In both contexts, non-compliance can carry significant financial, legal, and reputational consequences—making accessibility a critical area for risk management and public accountability.  

Allyant offers a suite of targeted solutions to help organizations meet their responsibilities within the Americans with Disabilities Act—whether covered by Title II, Title III, or both:

Allyant performs in-depth accessibility audits of websites, mobile apps, and software against WCAG 2.2 AA. Our software platform houses audit results, scanning technology, and access to tools and expert support for ongoing accessibility. We help organizations ensure alignment with both current Title II regulations and evolving Title III expectations, giving them a future-ready accessibility posture.  

We help organizations inventory and assess the accessibility of their electronic documents, identifying which can be archived and which must be remediated. This approach streamlines compliance efforts—particularly important for Title II entities and organizations subject to the HHS accessibility regulations requiring accessible digital documents.  

Allyant provides accessible formats such as braille, reflowed large print, accessible PDFs, and more, supporting ADA requirements for effective communication and reasonable accommodations across all sectors.  

Whether evaluating new software or reviewing tools already in use, Allyant helps ensure the third-party software and products you’re integrating meet accessibility standards. This is critical for Title II entities, as the DOJ rule explicitly holds them accountable for the accessibility of third-party services used to deliver public programs.
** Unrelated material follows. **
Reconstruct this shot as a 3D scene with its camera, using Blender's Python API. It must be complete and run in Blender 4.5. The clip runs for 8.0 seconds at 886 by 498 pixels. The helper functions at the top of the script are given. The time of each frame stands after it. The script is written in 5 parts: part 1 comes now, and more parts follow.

For example, if a city uses an inaccessible third-party parking app, the city—not the vendor—is legally responsible.  

We also support digital product providers, auditing their software and delivering a completed Voluntary Product Accessibility Template (VPAT) to demonstrate the product’s state of accessibility.   

If you’re faced with a lawsuit, demand letter, or legal complaint related to accessibility, Allyant’s Accessibility Claims Team can support your legal counsel by providing expert analysis of the issues raised. We help clarify where accessibility gaps exist and their real-world impact on users with disabilities.  

Frequently Asked Questions.

Understanding what qualifies as a reasonable accommodation in the digital space can be complex—especially for private organizations governed by Title III of the ADA. What’s considered “reasonable” may vary based on the user’s disability, the organization’s resources, the type of content involved, and more. In some cases, accommodations accepted for one organization may not be considered sufficient for another.

Common digital accommodations include:

  • Offering an accessible, alternative version of the content.
  • Providing a direct way for individuals with disabilities to request assistance.
  • Using third-party tools, widgets, or services to facilitate access.

That said, relying on accommodations, instead of building accessibility into your digital assets, can lead to user frustration, higher costs, and potential legal risk. Proactive accessibility is more effective, more cost effective—and often more defensible.

Whether your website needs to be ADA compliant technically depends on the nature of your organization:

  • Entities covered by ADA Title II (e.g., state and local governments) are required to make their websites conform with WCAG 2.1 AA by April 2026 or April 2027, depending on population size.
  • Entities covered by ADA Title III (private businesses) are not bound by a specific regulation, but most courts have ruled that websites, mobile apps, software, and digital documents used by the public are covered under the ADA as “places of public accommodation.” That means you could be subject to lawsuits, DOJ investigations, or civil penalties if your website is not accessible.

Beyond legal obligations, we believe every user has the fundamental right to interact with information in a way that meets their unique needs, so we encourage every organization to prioritize accessibility.

“ADA compliance” for websites is generally assessed using the Web Content Accessibility Guidelines (WCAG). Most commonly, testers use the current version of WCAG—2.2 at the AA level. Using scanning technology is a great place to start to check your website’s WCAG conformance. These automated tools can help identify many common issues. However, for a thorough evaluation, it’s important to complement automated scanning with manual review.

Perfect compliance is tough to achieve for any dynamic website—especially because web content constantly changes.

Instead of chasing 100-percent ADA compliance, Allyant encourages organizations to first focus on removing critical barriers that prevent people with disabilities from completing the journey they set out to complete—shopping for and purchasing a product—for example. And the best way to evaluate real-world usability, to prioritize fixing any accessibility issues, is through testing conducted by people who have disabilities.

The most effective way to align your website with ADA requirements is to ensure it meets the WCAG 2.2 AA standard. This version and level of WCAG provides a clear and widely accepted benchmark for digital accessibility.

Similar to websites, digital documents should conform to WCAG 2.2 AA. This includes proper tagging, reading order, alternative text for images, and other accessibility features that make documents usable with assistive technologies.

The ADA does not apply to Canadian-based entities. Instead, Canadian organizations must follow laws like the Accessible Canada Act (ACA) or the Accessibility for Ontarians with Disabilities Act (AODA). The good news? All of these laws use WCAG as their foundation. If your site conforms to WCAG 2.2 AA, you’re in a strong position to meet U.S., Canadian, and other global legal requirements.